The show is set during the early 90s, a very important and shifting era for all of Asia. Most of the markets were rising and falling at extreme speeds, and societies were discovering themselves after the falls of several regimes. A state of false peace permeated the entire region, and this is an excellent setting for a serial killer to show the people that false peace is just as fragile as ever. You just need a little push, and everything could come crashing down.
Visually, the show also goes to very cool places. The color palette prefers to be as dark as possible. There is a certain David Fincher influence in how the colors cover the entire city and make it seem like a place where bad things are happening. This is great because this is precisely the type of visual that would enhance a story like this. Often, TV series don’t know how to use the visual medium to enhance the stories, and there is a disconnect between what the story is telling and what it shows.
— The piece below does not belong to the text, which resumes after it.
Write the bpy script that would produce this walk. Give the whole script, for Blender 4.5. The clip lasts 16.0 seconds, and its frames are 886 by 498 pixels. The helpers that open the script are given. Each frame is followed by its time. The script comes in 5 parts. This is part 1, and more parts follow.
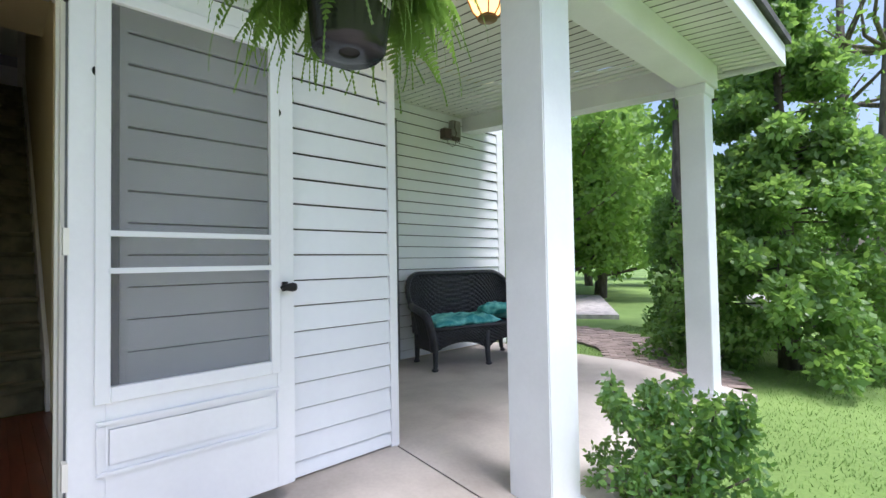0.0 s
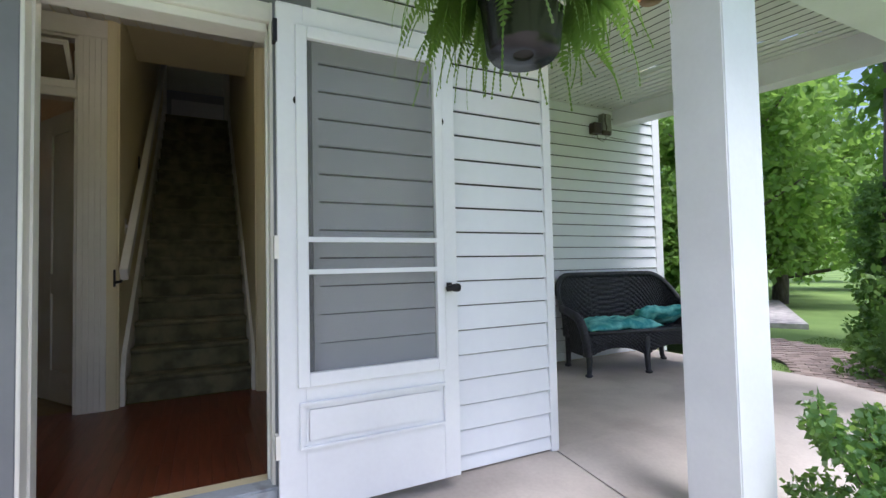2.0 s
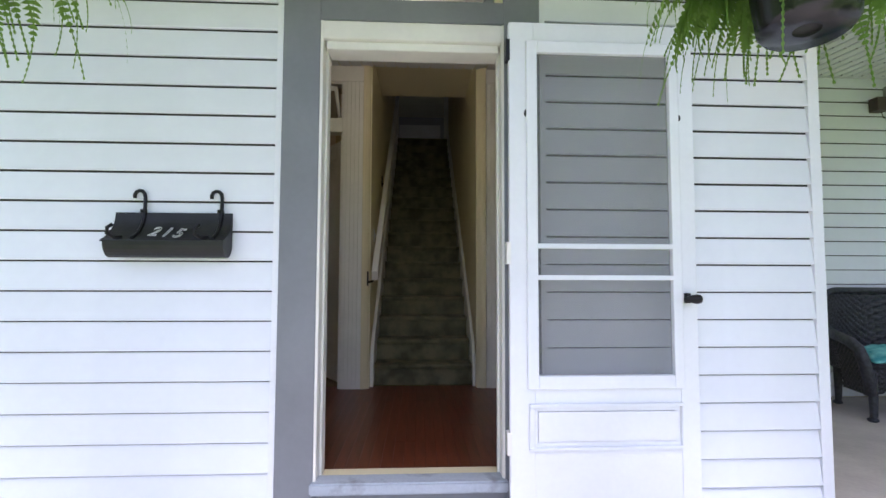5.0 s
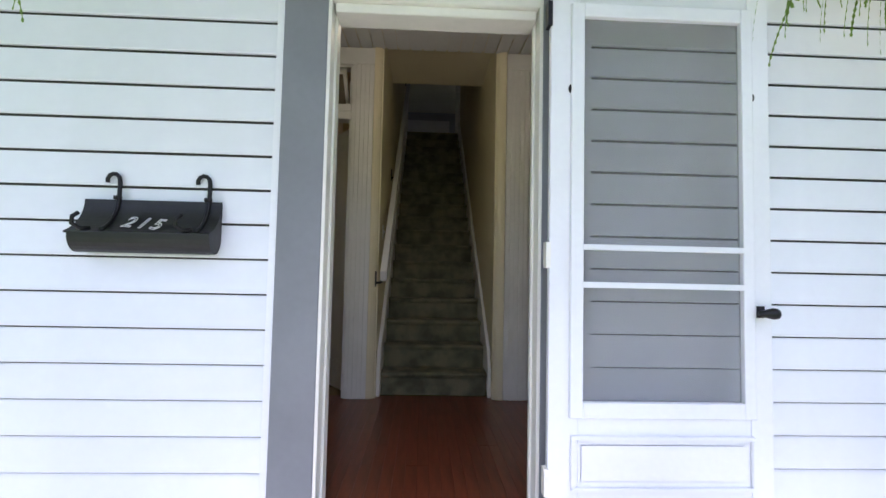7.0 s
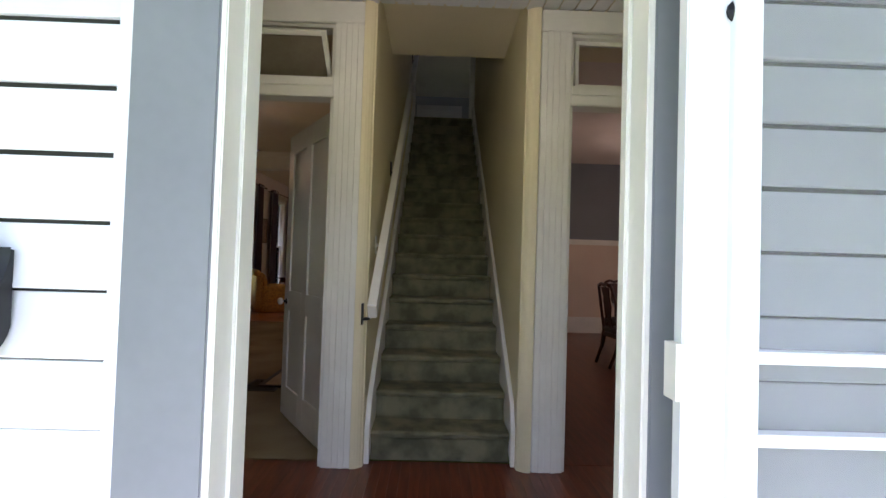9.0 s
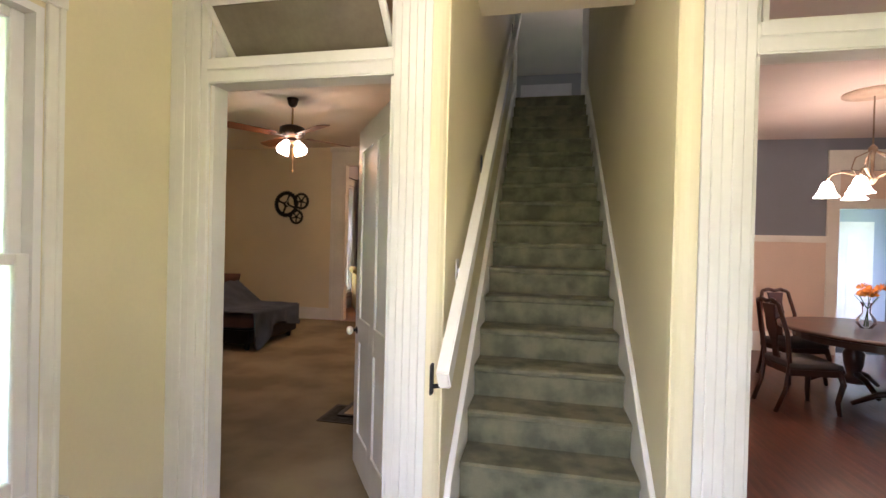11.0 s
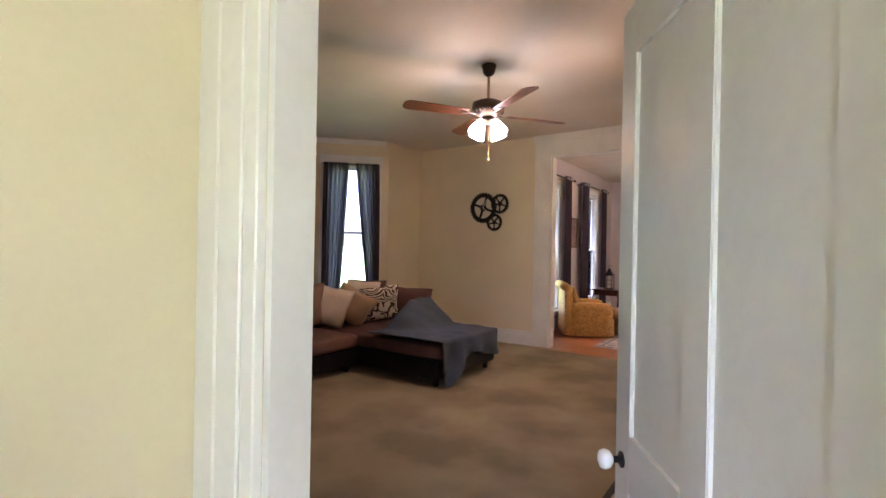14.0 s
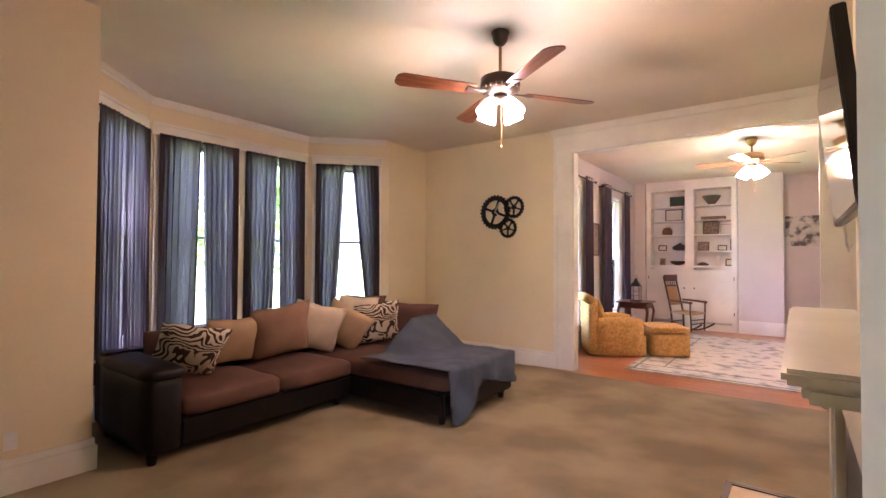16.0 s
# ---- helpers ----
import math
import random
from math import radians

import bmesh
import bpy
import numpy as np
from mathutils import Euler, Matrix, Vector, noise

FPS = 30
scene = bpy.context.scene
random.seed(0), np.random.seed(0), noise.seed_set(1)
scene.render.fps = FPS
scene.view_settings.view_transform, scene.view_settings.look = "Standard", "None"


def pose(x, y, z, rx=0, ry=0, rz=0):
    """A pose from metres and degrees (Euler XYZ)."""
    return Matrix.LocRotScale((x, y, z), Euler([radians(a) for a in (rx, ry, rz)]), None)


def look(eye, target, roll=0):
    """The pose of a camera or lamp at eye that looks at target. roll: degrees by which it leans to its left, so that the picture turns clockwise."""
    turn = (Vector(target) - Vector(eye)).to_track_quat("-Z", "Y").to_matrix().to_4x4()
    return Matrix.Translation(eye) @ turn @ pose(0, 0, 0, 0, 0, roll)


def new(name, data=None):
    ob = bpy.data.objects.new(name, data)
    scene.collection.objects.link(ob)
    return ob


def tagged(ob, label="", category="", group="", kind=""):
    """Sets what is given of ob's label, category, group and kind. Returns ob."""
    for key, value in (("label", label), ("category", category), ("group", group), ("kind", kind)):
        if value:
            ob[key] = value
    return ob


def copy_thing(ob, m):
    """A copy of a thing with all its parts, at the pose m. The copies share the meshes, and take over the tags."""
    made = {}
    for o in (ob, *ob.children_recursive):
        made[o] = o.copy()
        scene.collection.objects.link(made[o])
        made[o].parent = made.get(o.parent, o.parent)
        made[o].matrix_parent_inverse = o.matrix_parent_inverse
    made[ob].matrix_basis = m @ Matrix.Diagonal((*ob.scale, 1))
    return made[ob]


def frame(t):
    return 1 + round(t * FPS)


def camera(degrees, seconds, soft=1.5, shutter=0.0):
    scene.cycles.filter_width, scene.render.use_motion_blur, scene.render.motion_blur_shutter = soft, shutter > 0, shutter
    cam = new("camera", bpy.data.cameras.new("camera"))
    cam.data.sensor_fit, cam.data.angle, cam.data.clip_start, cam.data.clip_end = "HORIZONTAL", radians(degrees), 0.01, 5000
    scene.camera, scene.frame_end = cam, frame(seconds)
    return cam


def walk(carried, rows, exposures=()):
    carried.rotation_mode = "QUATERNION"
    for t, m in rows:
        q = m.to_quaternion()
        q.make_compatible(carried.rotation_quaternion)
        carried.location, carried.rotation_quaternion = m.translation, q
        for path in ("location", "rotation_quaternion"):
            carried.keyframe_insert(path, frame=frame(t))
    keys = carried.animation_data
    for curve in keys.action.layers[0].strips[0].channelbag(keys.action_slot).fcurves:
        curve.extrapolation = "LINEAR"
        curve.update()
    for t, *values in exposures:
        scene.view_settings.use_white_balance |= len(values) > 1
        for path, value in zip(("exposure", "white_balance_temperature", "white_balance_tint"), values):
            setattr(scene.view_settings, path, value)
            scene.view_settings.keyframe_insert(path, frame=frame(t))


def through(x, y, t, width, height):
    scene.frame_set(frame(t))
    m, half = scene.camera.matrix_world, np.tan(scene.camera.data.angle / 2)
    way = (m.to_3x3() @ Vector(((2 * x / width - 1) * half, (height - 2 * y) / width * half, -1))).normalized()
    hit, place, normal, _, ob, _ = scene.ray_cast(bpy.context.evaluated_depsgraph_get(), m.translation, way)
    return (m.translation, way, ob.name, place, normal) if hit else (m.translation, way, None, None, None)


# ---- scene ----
cam = camera(86.5, 16.0)
PATH = [
    (0, (0.251, -2.344, 0.949), (1.632, -0.899, 1.007), -1.0),
    (0.5, (0.239, -2.342, 0.951), (1.528, -0.814, 1.004), -1.0),
    (1, (0.215, -2.327, 0.953), (1.408, -0.723, 1.006), -1.1),
    (1.5, (0.194, -2.305, 0.953), (1.257, -0.612, 1.013), -1.2),
    (2, (0.164, -2.283, 0.952), (1.07, -0.501, 1.026), -1.2),
    (2.5, (0.132, -2.275, 0.956), (0.868, -0.417, 1.042), -0.9),
    (3, (0.102, -2.277, 0.956), (0.675, -0.363, 1.053), -0.6),
    (3.5, (0.077, -2.281, 0.962), (0.485, -0.325, 1.061), -0.3),
    (4, (0.053, -2.284, 0.955), (0.329, -0.306, 1.062), -0.2),
    (4.5, (0.046, -2.284, 0.951), (0.22, -0.295, 1.06), 0.0),
    (5, (0.037, -2.284, 0.949), (0.137, -0.289, 1.06), 0.2),
    (5.2, (0.039, -2.286, 0.943), (0.11, -0.291, 1.06), 0.3),
    (7.5, (-0.044, -1.767, 0.998), (0.035, 0.23, 1.09), 1.5),
    (8, (-0.037, -1.566, 1.075), (0.027, 0.432, 1.149), 1.8),
    (8.2, (-0.031, -1.463, 1.095), (0.026, 0.534, 1.172), 1.8),
    (10.3, (0.065, -0.389, 1.449), (-0.058, 1.607, 1.437), 1.7),
    (10.5, (0.071, -0.337, 1.452), (-0.132, 1.653, 1.438), 1.5),
    (10.7, (0.031, -0.244, 1.454), (-0.237, 1.738, 1.441), 1.8),
    (11, (0.024, -0.131, 1.461), (-0.385, 1.826, 1.443), 1.4),
    (11.5, (-0.03, 0.058, 1.493), (-0.641, 1.962, 1.477), 1.6),
    (12, (-0.119, 0.296, 1.51), (-0.91, 2.133, 1.491), 2.1),
    (12.5, (-0.256, 0.563, 1.542), (-1.196, 2.328, 1.523), 2.1),
    (13, (-0.427, 0.847, 1.54), (-1.495, 2.537, 1.522), 1.7),
    (13.5, (-0.62, 1.147, 1.507), (-1.758, 2.792, 1.5), 1.3),
    (14, (-0.811, 1.406, 1.49), (-1.972, 3.035, 1.486), 1.1),
    (14.5, (-0.952, 1.7, 1.512), (-2.135, 3.312, 1.504), 0.7),
    (15, (-1.097, 1.926, 1.507), (-2.31, 3.517, 1.521), 0.2),
    (15.5, (-1.206, 2.074, 1.49), (-2.432, 3.653, 1.523), 0.2),
    (16, (-1.272, 2.15, 1.463), (-2.472, 3.75, 1.508), 0.3),
]
EXPOSURES = [(0, 0.8, 5950, 16), (1.5, 0.68, 5900, 17), (3, 0.88, 5850, 19), (4, 1.05, 5850, 20), (5, 1.15, 5800, 23), (7.5, 1.3, 5700, 23), (8.3, 1.5, 5650, 22), (10.2, 3.35, 5900, 23), (10.6, 3.6, 5950, 25), (11.5, 3.95, 5800, 26), (12.5, 4.08, 5400, 26), (14, 4.45, 5100, 26), (14.5, 4.55, 5050, 28), (15, 4.75, 5150, 30), (16, 5.2, 5300, 32)]
walk(cam, [(t, look(eye, target, roll)) for t, eye, target, roll in PATH], EXPOSURES)

# ---- light ----
world = bpy.data.worlds.new("world")
scene.world = world
world.use_nodes = True
wn = world.node_tree.nodes
sky = wn.new("ShaderNodeTexSky")
sky.sky_type, sky.sun_disc = "NISHITA", False
sky.sun_elevation, sky.sun_rotation = radians(68), radians(172)
sky.air_density, sky.dust_density = 1.0, 4.0
wn["Background"].inputs["Strength"].default_value = 0.15
world.node_tree.links.new(sky.outputs[0], wn["Background"].inputs["Color"])


def lamp(name, kind, m, energy, color, **extra):
    data = bpy.data.lights.new(name, kind)
    data.energy, data.color = energy, color
    for key, value in extra.items():
        if key == "size":
            data.size = value
        if key == "size_y":
            data.shape, data.size_y = "RECTANGLE", value
        if key == "radius":
            data.shadow_soft_size = value
        if key == "angle":
            data.angle = radians(value)
    ob = new(name, data)
    ob.matrix_world = m
    return ob


# hazy sun behind thin cloud
lamp("sun", "SUN", look((0, 0, 0), (-0.055, 0.40, -1.0)), 2.4, (1.0, 0.985, 0.96), angle=26)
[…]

If a single part of the show feels like it could belong to another place, it is the killer itself. Sometimes the series approaches our main antagonist in a way that feels very much like a cartoon. I don’t think this approach works as well as they thought. It makes the killer seem ridiculous instead of scary, and there might be a bit too much of Jigsaw’s influence on the killer that the show is presenting. Jigsaw is quite cool, but that is Jigsaw. It would have been awesome if the killer could have had their own unique personality.
In the end, Copycat Killer works amazingly well as a crime thriller. The acting and the characters are fabulous, and the story feels meaty and very well-structured. By the time the show ends, you will feel like you watched something that was worth watching. If this series is a success, I would love to keep seeing more Miyabe adaptations in the future. Her imagination really takes us to places worth exploring and characters worth knowing. This is one of the best international Netflix releases of the year.